Constant innovation, agility and customer centricity have been a strong forte of Fintech. Leveraging its ability to enforce flexibility owing to its downright digital functionality, Fintech has eased common financial-related tasks. Furthermore, the transparency it has brought by eliminating unnecessary intermediaries has helped it gain the trust of end users. These attributes also happen to be the focal point for a one of its kind Fintech, Niyogin.
To be able to enable last mile users is a way of empowering the society for Niyogin! This empowerment comes when individuals can make decisions and undertake their financial tasks. Although the underserved also happen to be the ones with limited digital literacy, Niyogin offers customer-centric services that fill major gaps. Through its diverse digital payment products, Niyogin ensures it designs and launches services that are beneficial to each individual irrespective of demography thereby bringing the population under one net.
Digital Payment Methods
1. Unstructured Supplementary Service Data (USSD)
The majority of the underserved population own a feature phone that is incapable of accessing an internet connection. USSD targets this underserved public by offering them financial service that does not require an internet connection. Individuals can undertake mobile banking transactions, make balance inquiries and access mini statements through USSD channel. This service offers the public a basic financial service essential to their everyday financial task.
The Unified Payments Interface (UPI) is a system that combines several banking services, frictionless fund routing, and merchant payments into a single mobile application (of any participating bank). It also handles ‘Peer to Peer’ collection requests, which can be scheduled and paid for as per the user’s need and convenience. Each bank has its own UPI app available for Android, Windows, and iOS (s).

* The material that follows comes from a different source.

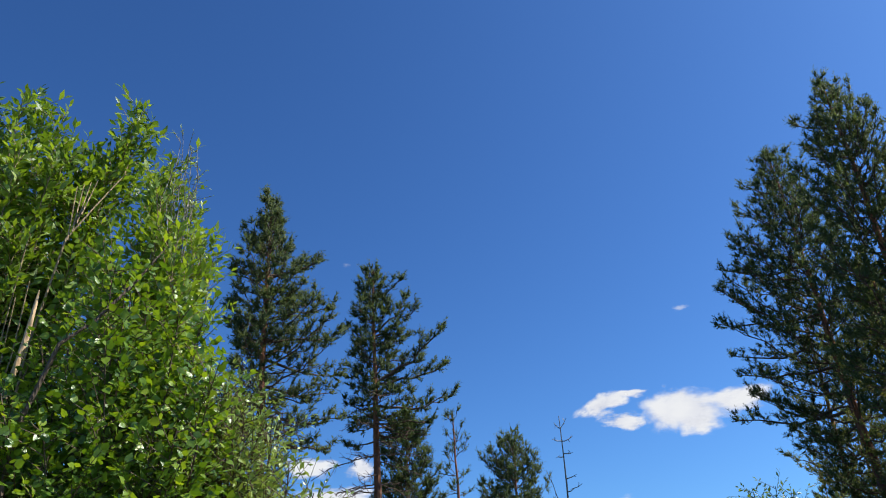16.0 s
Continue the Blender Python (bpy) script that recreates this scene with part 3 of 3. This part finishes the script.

UPI has enabled several Indians to make payments from anymore to anywhere with a single click. It has reduced our dependency on physical money and therefore created a smoother transaction journey.
3. AePS Aadhar Enabled Payment System (AePS)
This service goes beyond the need for an internet connection or even a basic feature phone. Individuals residing in the interiors of India are often deprived of basic amenities and owning a phone may come across as a luxury for such individuals. This challenge restricts the masses to access basic financial services and to combat this challenge, AePS was launched.
AePS is a bank-led model that enables online interoperable financial transactions at PoS (Point of Sale/Micro-ATM) using Aadhaar authentication through any bank’s Business Correspondent (BC)/ Bank Mitra.
4. Mobile wallets
A mobile wallet is a device that allows a user to carry cash in a digital form. One can use their mobile device to attach their credit card or debit card information to the mobile wallet application and transfer money to another mobile wallet online. Although the rural population in its entirety may not be the target audience for mobile wallets, however, this comes as a respite for the tech-savvy urban population, especially the millennials and GenZ.
5. Micro-ATMs or m-ATM
MicroATM is a device used by Business Correspondents (BCs) to provide basic financial services in rural areas. BCs are typically local shop owners or Kirana owners impaneled by Niyogin with MicroATMs installed in their stores to enable customers to deposit, withdraw, transfer and make balance inquiries. For the 900 million rural population, financial services were a luxury given the risk and infrastructural challenges attached to servicing them but with innovative devices and strategies, this crowd is being included within the financial realm.
6. Bharat Bill Payment System (BBPS)
The government of India, a critical stakeholder in the development and inclusion of the underserved, are actively taking initiatives towards increasing water and electricity supply in rural areas. This move is expected to propel the growth in utility bill payments. For the last-mile users who have limited to no literacy, assistance in financial-related decisions will prove to be a path to acceptance too.
7. Account Aggregator (AA)
There are several consent managers under the Data Empowerment and Protection Architecture (DEPA), whose main aim is to empower every Indian with control over their data. AA is one of the consent managers exclusively meant for financial data that manage consent for financial data sharing. These consent managers are ‘data blind’ and ensure encrypted data flow. They democratize data access and allow secure portability of confidential data between service providers. With over 65 million migrants hustling outside their origin-village, Domestic Money Transfer is an essential financial service they seek and with the help of AAs, a transparent and secure transaction is a reality for them.
8. Domestic Money Transfer (DMT)
Over 65 million migrants scatter throughout India in search of better opportunities to feed their families. However, because they do not have local bank accounts, money transfers and banking access are difficult for this consumer group. Customers who use DMT- enabled outlets can convert their cash savings and remit them to their own or family’s bank accounts at any time. This service also eliminates unwanted intermediaries, therefore, making the entire process safe.
For the Urban population, digital payments are a necessity whereas, for the rural population, it is a luxury. A lot can be accredited to unequal opportunities, risk and literacy. However, with numerous government initiatives in collaboration with a strong vision Fintech like Niyogin, luxury is slowly changing into an everyday reality for the rural population.